To encourage spending, authorities have expanded a scheme allowing consumers to replace old household appliances at a subsidised price to include items such as dishwashers, rice cookers and microwave ovens.

Similar policies have also been implemented for tech products like smartphones, tablets and smartwatches.

Such programmes intended to shore up consumption have "already demonstrated their effectiveness in recent months", Agatha Kratz of Rhodium Group told AFP.


- Rate cuts -


China's central bank cut two key interest rates to historic lows in October, just days after the country posted its lowest quarterly growth in 18 months.

The one-year Loan Prime Rate (LPR), which constitutes the benchmark for the most advantageous rates lenders can offer to businesses and households, was cut from 3.35 percent to 3.1 percent.

The five-year LPR, the benchmark for mortgage loans, was cut from 3.85 percent to 3.6 percent.

Central bank officials have signalled that 2025 will likely bring further rate cuts under a shifted "moderately loose" stance towards monetary policy.

The People's Bank of China (PBoC) reiterated plans to cut interest rates and the reserve requirement ratio, which dictates how much banks must hold in their coffers, rather than lending or investing.


- Encouraging homebuyers -


China's property sector once represented a pillar of the national economy, fuelling a construction boom that coincided with a period of rapid urbanisation.

But the industry slumped as it was hit by a government crackdown on lending, with several top developers mired in debt and on the brink of collapse as wary consumers hold off on purchasing homes.

Beijing in November announced a raft of policies intended to boost the ailing sector, including lowering deed tax rates for certain first and second homes in four major cities including Beijing and Shanghai.

Cities across the country have also announced various relaxations to purchasing restrictions in recent months, once implemented to limit harmful speculation.


- More debt -


A key issue that continues to plague the Chinese economy is the high level of debt saddling local governments, which once borrowed large sums to fund infrastructure projects in a relatively lax regulatory environment.

But those authorities today are running out of infrastructure needs to meet, which means that newer projects, like extra bridges and conference centres, tend to make less money back as there is little demand for them.
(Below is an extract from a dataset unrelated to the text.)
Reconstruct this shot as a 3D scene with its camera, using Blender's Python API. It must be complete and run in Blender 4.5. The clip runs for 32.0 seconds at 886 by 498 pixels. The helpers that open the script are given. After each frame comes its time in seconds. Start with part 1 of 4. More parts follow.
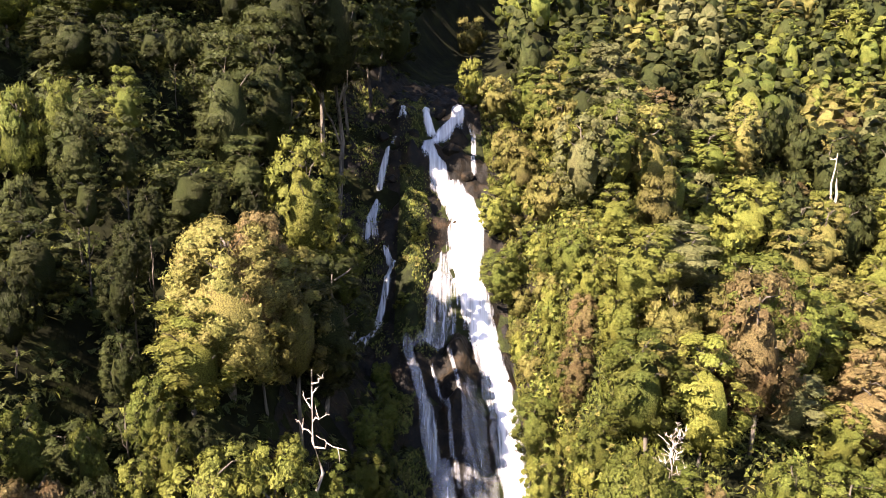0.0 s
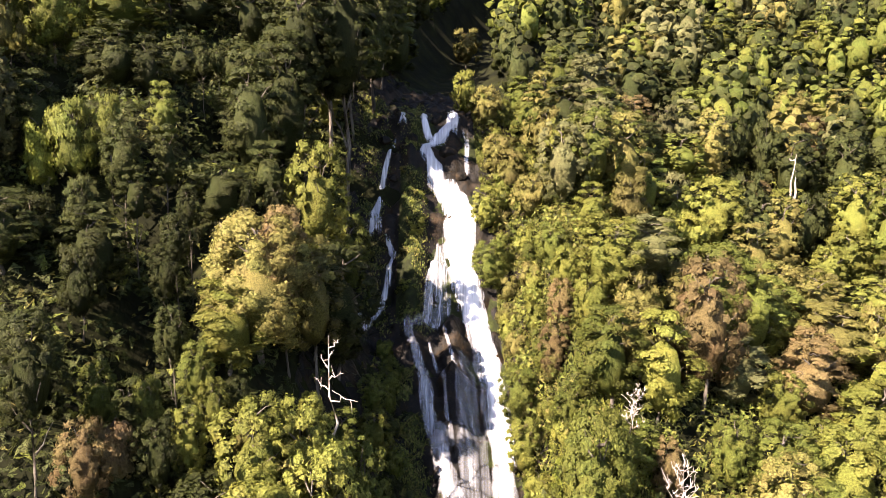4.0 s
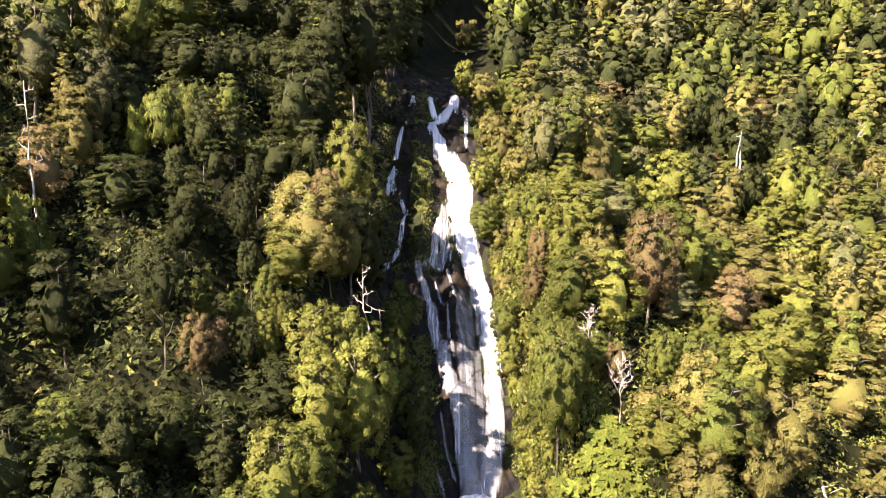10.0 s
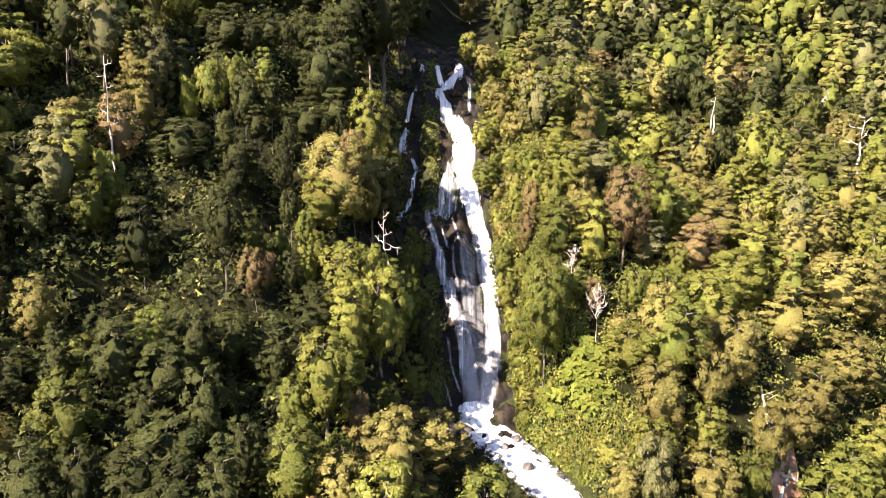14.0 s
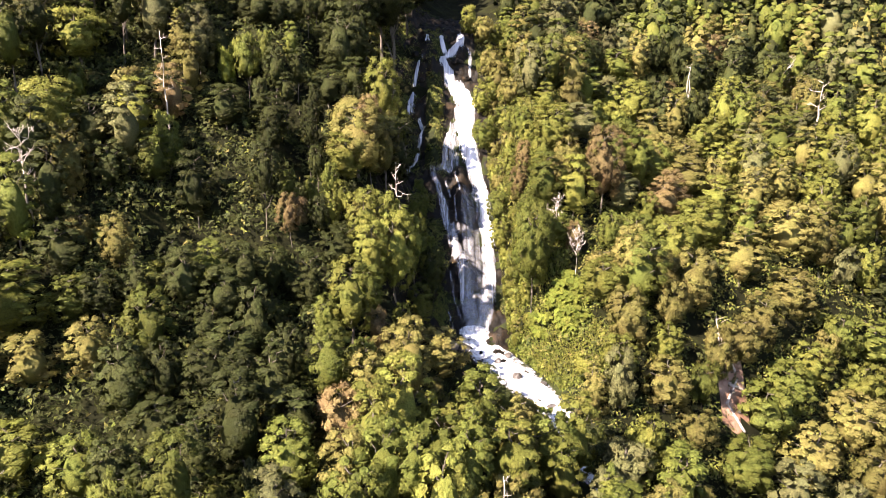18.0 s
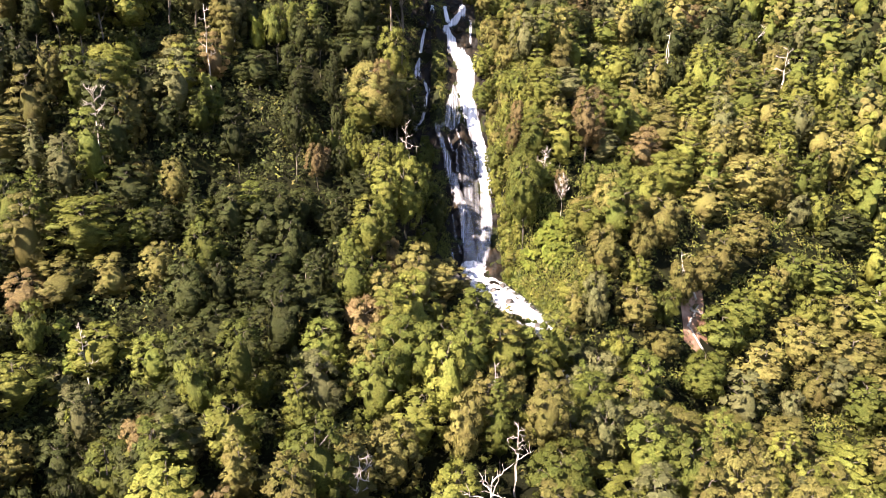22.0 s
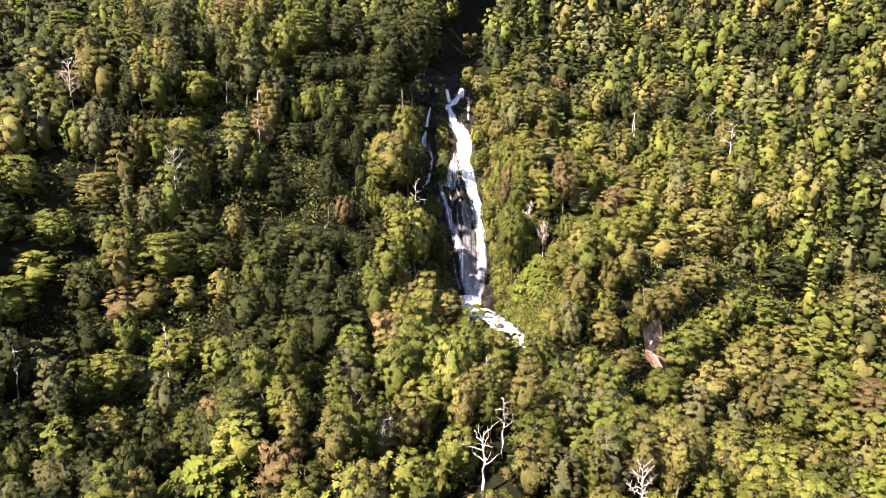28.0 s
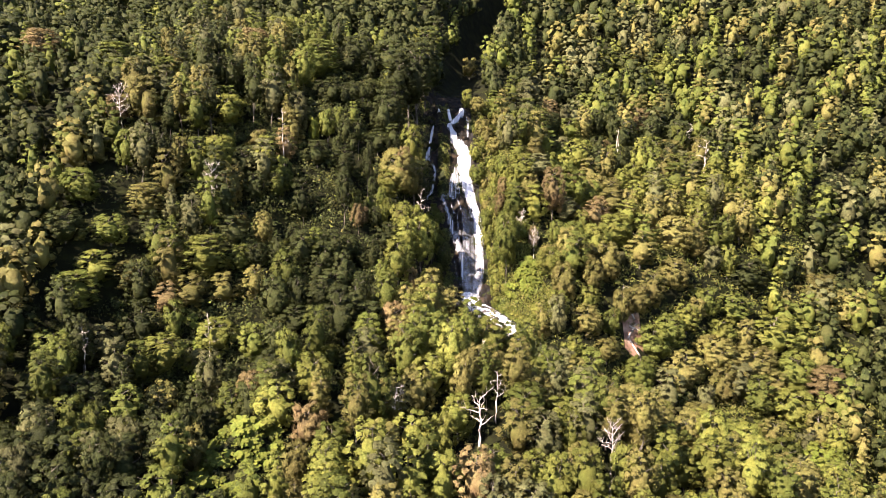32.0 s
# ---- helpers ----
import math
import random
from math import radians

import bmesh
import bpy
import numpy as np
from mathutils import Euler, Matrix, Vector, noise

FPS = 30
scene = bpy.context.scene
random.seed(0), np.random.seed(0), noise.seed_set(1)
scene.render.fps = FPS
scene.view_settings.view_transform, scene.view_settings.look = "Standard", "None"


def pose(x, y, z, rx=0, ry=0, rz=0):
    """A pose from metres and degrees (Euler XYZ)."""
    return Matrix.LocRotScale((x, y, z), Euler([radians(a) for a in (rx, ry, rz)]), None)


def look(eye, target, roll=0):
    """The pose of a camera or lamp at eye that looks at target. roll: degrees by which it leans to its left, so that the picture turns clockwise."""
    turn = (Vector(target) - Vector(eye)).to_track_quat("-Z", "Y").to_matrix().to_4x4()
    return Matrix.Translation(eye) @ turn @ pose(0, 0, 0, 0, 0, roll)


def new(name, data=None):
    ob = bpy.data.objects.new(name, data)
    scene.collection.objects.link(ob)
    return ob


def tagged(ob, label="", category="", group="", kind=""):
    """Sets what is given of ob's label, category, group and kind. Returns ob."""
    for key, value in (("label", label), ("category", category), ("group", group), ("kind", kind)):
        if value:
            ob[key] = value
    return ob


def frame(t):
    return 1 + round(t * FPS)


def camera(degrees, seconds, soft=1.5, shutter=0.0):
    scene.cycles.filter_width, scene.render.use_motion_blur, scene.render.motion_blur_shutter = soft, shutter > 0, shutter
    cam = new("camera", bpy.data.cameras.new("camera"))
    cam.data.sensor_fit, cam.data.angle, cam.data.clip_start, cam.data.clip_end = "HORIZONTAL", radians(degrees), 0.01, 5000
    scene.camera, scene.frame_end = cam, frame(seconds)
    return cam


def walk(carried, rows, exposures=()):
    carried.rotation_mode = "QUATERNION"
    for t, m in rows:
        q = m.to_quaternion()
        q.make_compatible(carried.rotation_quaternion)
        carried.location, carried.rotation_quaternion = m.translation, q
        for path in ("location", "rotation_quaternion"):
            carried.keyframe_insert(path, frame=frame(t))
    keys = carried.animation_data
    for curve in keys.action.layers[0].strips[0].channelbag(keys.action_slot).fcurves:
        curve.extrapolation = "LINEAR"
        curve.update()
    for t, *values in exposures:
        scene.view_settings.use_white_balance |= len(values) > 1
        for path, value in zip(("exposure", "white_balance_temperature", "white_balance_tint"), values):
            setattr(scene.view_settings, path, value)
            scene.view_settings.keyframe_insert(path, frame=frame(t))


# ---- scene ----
cam = camera(64.1, 32.0, soft=0.68)
METRES, EYE, TILT, LEAN, TURN = 120.0, 80.0, -8.0, 0.0, 0.0
ROWS = [
    (0.0, 0.0, 0.0, 0.0, 0.0, 0.0, -0.0),
    (0.5, 0.0002, -0.0084, -0.0021, -0.01, 0.03, 0.02),
    (1.0, 0.0003, -0.017, -0.0037, -0.04, 0.02, 0.03),
    (1.5, 0.0008, -0.026, -0.0052, -0.05, 0.03, 0.06),
    (2.0, 0.0011, -0.0351, -0.0061, -0.09, 0.04, 0.07),
    (2.5, 0.0017, -0.0442, -0.0065, -0.09, 0.07, 0.08),
    (3.0, 0.0021, -0.0534, -0.0069, -0.1, 0.07, 0.1),
    (3.5, 0.0024, -0.0626, -0.0079, -0.09, 0.11, 0.11),
    (5.5, 0.0028, -0.1038, -0.0162, -0.1, 0.21, 0.15),
    (6.0, 0.0028, -0.116, -0.0187, -0.1, 0.24, 0.18),
    (6.5, 0.0028, -0.129, -0.0209, -0.1, 0.25, 0.14),
    (7.0, 0.0027, -0.1426, -0.0227, -0.08, 0.23, 0.13),
    (7.5, 0.0027, -0.1563, -0.0246, -0.04, 0.14, 0.11),
    (8.0, 0.0025, -0.1704, -0.0259, -0.01, -0.21, 0.08),
    (8.5, 0.0023, -0.1845, -0.0275, 0.03, -0.57, 0.08),
    (9.0, 0.0021, -0.199, -0.0287, 0.06, -0.95, 0.06),
    (9.5, 0.0018, -0.2133, -0.0304, 0.08, -1.27, 0.05),
    (10.0, 0.0014, -0.2278, -0.0318, 0.11, -1.62, 0.04),
    (10.5, 0.0009, -0.2424, -0.0331, 0.14, -2.01, 0.0),
    (11.0, 0.0001, -0.2571, -0.0347, 0.16, -2.38, -0.0),
    (11.5, -0.0005, -0.2721, -0.0366, 0.2, -2.76, -0.02),
    (12.0, -0.001, -0.2871, -0.0382, 0.23, -3.15, -0.03),
    (12.5, -0.0013, -0.3022, -0.0397, 0.27, -3.51, -0.03),
    (13.0, -0.0014, -0.3176, -0.0404, 0.31, -3.92, -0.05),
    (13.5, -0.0018, -0.3328, -0.0421, 0.34, -4.24, -0.05),
    (14.0, -0.0024, -0.3483, -0.0429, 0.34, -4.63, -0.05),
    (14.5, -0.0024, -0.3639, -0.0443, 0.36, -4.98, -0.04),
    (16.5, -0.003, -0.4285, -0.0493, 0.45, -6.4, -0.01),
    (17.0, -0.0029, -0.4452, -0.051, 0.48, -6.75, -0.01),
    (17.5, -0.0029, -0.4621, -0.0524, 0.5, -7.11, -0.02),
    (18.0, -0.0026, -0.4794, -0.0544, 0.55, -7.44, -0.01),
    (18.5, -0.0032, -0.4966, -0.0561, 0.54, -7.79, -0.02),
    (19.0, -0.0028, -0.5144, -0.0576, 0.59, -8.14, -0.01),
    (19.5, -0.0028, -0.5322, -0.059, 0.61, -8.49, -0.04),
    (20.0, -0.003, -0.55, -0.0606, 0.64, -8.82, -0.06),
    (20.5, -0.0032, -0.5679, -0.0624, 0.65, -9.13, -0.06),
    (21.0, -0.0033, -0.5858, -0.065, 0.67, -9.41, -0.05),
    (21.5, -0.0033, -0.6037, -0.0676, 0.7, -9.72, -0.05),
    (22.0, -0.0036, -0.6215, -0.07, 0.7, -9.92, -0.06),
    (22.5, -0.0038, -0.6395, -0.0726, 0.71, -9.9, -0.07),
    (23.0, -0.004, -0.6576, -0.0755, 0.72, -9.74, -0.09),
    (23.5, -0.0042, -0.6756, -0.0787, 0.73, -9.57, -0.09),
    (24.0, -0.0045, -0.6937, -0.0817, 0.72, -9.38, -0.09),
    (24.5, -0.0047, -0.7117, -0.0845, 0.72, -8.98, -0.11),
    (25.0, -0.0046, -0.7301, -0.0871, 0.73, -8.29, -0.12),
    (25.5, -0.0049, -0.7481, -0.0903, 0.72, -7.54, -0.14),
    (27.5, -0.0056, -0.8196, -0.1007, 0.69, -4.54, -0.18),
    (28.0, -0.0057, -0.838, -0.1031, 0.69, -3.75, -0.18),
    (28.5, -0.0058, -0.8565, -0.1052, 0.7, -2.96, -0.19),
    (29.0, -0.0058, -0.8752, -0.108, 0.71, -2.49, -0.18),
    (29.5, -0.0059, -0.8941, -0.1103, 0.73, -2.47, -0.19),
    (30.0, -0.006, -0.9133, -0.1125, 0.74, -2.46, -0.17),
    (30.5, -0.0062, -0.9327, -0.1146, 0.74, -2.46, -0.17),
    (31.0, -0.0063, -0.9523, -0.1165, 0.75, -2.45, -0.16),
    (31.5, -0.0062, -0.9719, -0.1183, 0.76, -2.44, -0.16),
    (32.0, -0.0063, -0.9918, -0.12, 0.76, -2.44, -0.15),
]
walk(cam, [(t, pose(0, 0, EYE, TILT, LEAN, TURN) @ pose(METRES * x, METRES * y, METRES * z, 90 + pitch, roll, yaw)) for t, x, y, z, yaw, pitch, roll in ROWS],
     exposures=[(0.0, 2.68, 6950, 28), (12.0, 2.72, 6850, 28), (32.0, 2.50, 6650, 28)])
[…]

Beijing in November approved a plan to swap six trillion yuan ($818 billion) of hidden debt belonging to local governments for official loans with more favourable terms.

The debt swap plan will raise the local government debt ceiling every year from 2024 to 2026, a move policymakers hope will free up resources and ease the burden.


- Bonds for buildings -


Authorities announced in October that local governments would be issued special bonds enabling them to acquire unused land for development.

The move would "help ease liquidity and debt pressures on local governments and real estate companies", vice finance minister Liao Min explained at the time.

But analysts are sceptical that the debt-hit property sector will fully recover this year, with "no quick fix" in sight, said Lisheng Wang, China economist at Goldman Sachs, to AFP.

"Property prices and home transactions have started to react to the latest policy easing measures, which include funding support for unfinished projects," said Betty Wang of Oxford Economics.

"However, we remain cautious about a recovery in the sector," said Wang.